The truth is that Hamas neither invented nor has ownership of, armed resistance. In June 2021, a poll, conducted by the Palestinian Centre for Policy and Survey Research (PSR), revealed that 60 per cent of Palestinians support “a return to armed confrontations and Intifada”. By stating so, Palestinians were not necessarily declaring allegiance to Hamas. Armed resistance, though in a different style and capacity also exists in the West Bank, and is largely championed by Fatah’s own Al-Aqsa Martyrs Brigades. The recent Israeli attacks on the town of Jenin, in the northern West Bank, were not aimed at eliminating Hamas, Islamic Jihad or socialist fighters, but Fatah’s own.

Skewed media coverage and misrepresentation of the resistance, often by Palestinian factions themselves, turned the very idea of resistance into a political and factional scuffle, forcing everyone involved to take a position on the issue. The discourse on the resistance, however, began changing in the last year.

The May 2021 rebellion and the Israeli war on Gaza – known among Palestinians as the Unity Intifada – served as a paradigm shift.
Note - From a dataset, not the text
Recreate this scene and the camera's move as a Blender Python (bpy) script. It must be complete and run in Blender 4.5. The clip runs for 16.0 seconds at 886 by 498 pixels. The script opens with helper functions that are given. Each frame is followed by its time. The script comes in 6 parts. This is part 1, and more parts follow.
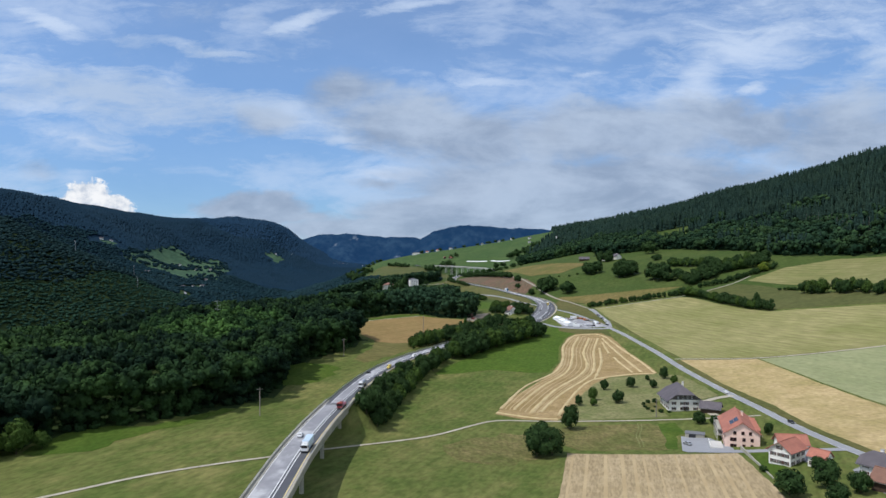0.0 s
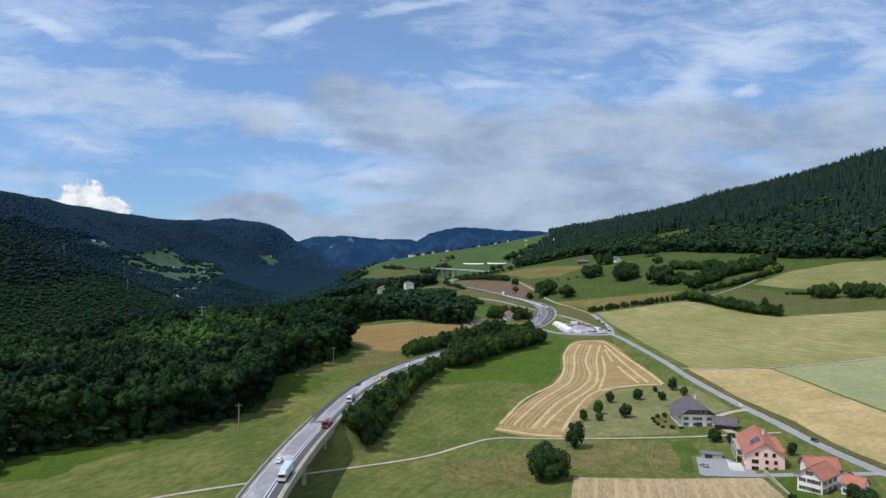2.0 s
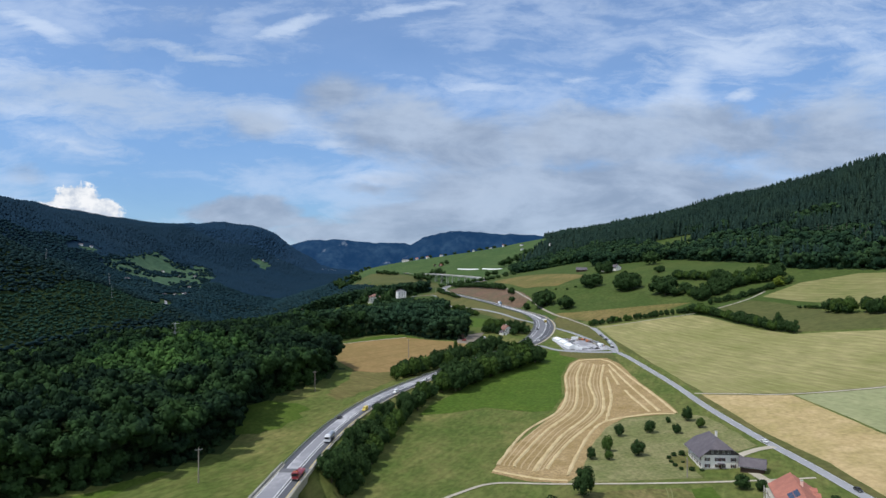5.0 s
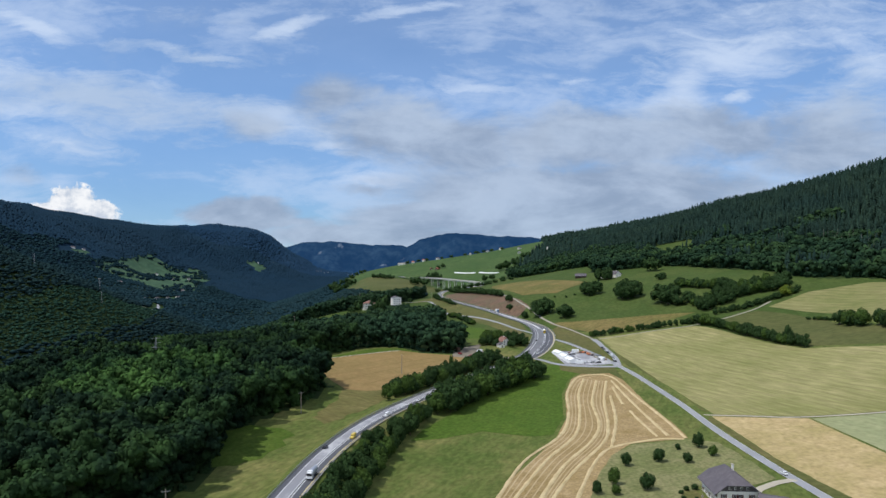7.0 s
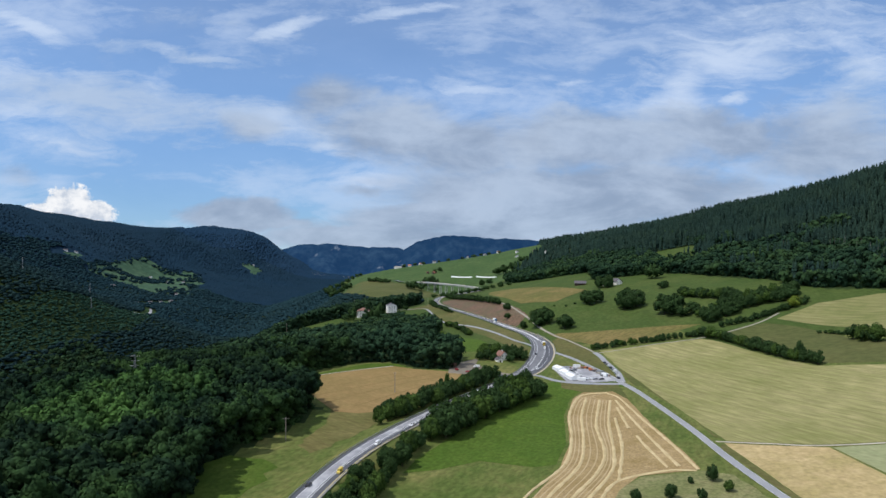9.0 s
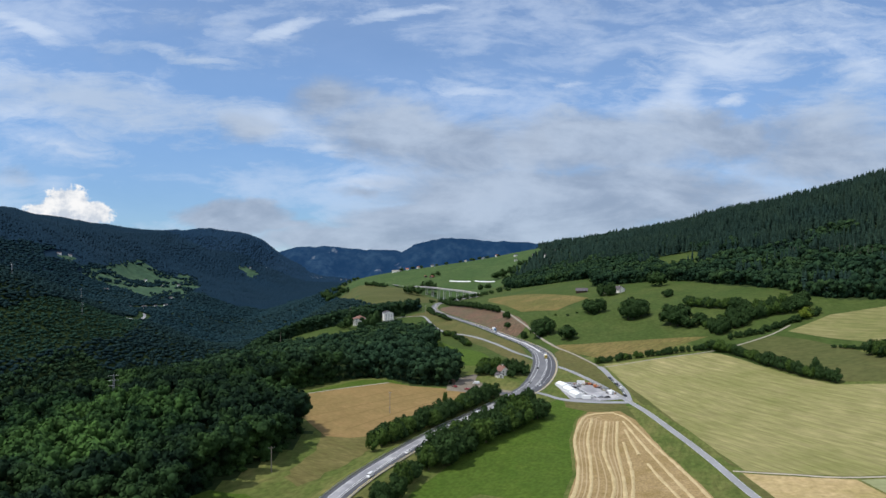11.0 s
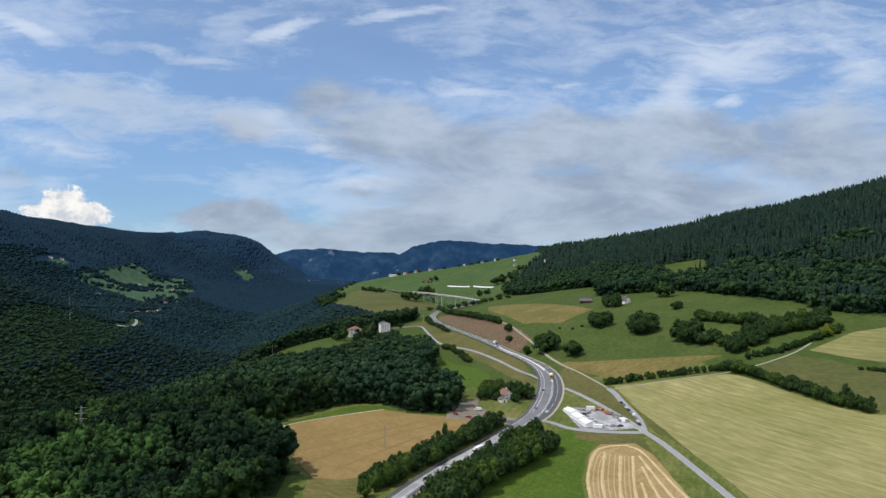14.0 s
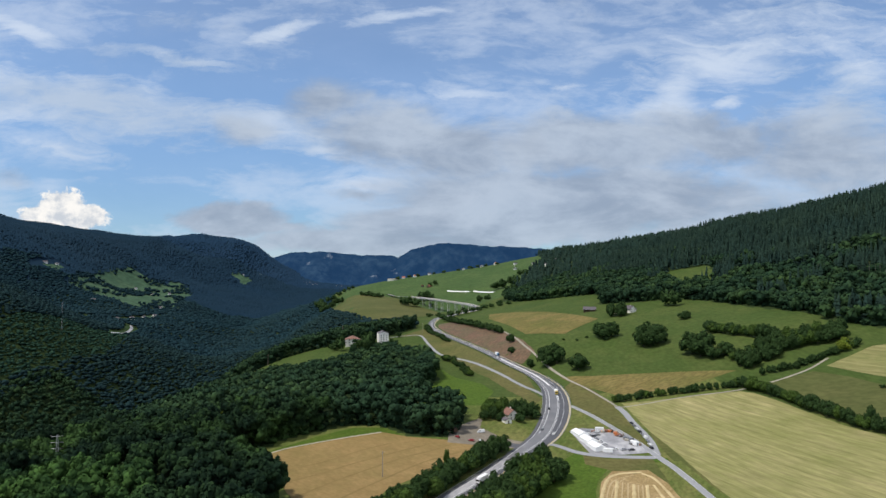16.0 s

The language became unified; self-serving political references quickly dissipated; collective frames of reference began replacing provisional, regional and factional ones; occupied Jerusalem and Al-Aqsa Mosque emerged as the unifying symbols of resistance; a new generation began to emerge and quickly began to develop new platforms.

On 29 May, the Israeli government insisted on allowing the so-called ‘Flag March’ – a mass rally by Israeli Jewish extremists that celebrate the capture of the Palestinian city of Al-Quds – to once more pass through Palestinian neighbourhoods of occupied East Jerusalem. This was the very occasion that instigated the violence of the previous year. Aware of the impending violence which often results from such provocations, Israel wanted to impose the timing and determine the nature of the violence. It failed. Gaza didn’t fire rockets. Instead, tens of thousands of Palestinians mobilised throughout occupied Palestine, thus allowing popular mobilisation and coordination between numerous communities to grow. Palestinians proved able to coordinate their responsibility, despite the numerous obstacles, hardships and logistical difficulties.

The events of the last year are a testament that Palestinians are finally freeing their resistance from factional interests. The most recent confrontations show that Palestinians are even harnessing resistance as a strategic objective. Muqawama in Palestine is no longer ‘symbolic’ or supposedly ‘random’ violence that reflects ‘desperation’ and lack of political horizon. It is becoming more defined, mature and well-coordinated.

This phenomenon must be extremely worrying to Israel, as the coming months and years could prove critical in changing the nature of the confrontation between Palestinians and their occupiers. Considering that the new resistance is centred around home-grown, grassroots, community-oriented movements, it has far greater chances of success than previous attempts. It is much easier for Israel to assassinate a fighter than to uproot the values of resistance from the heart of a community.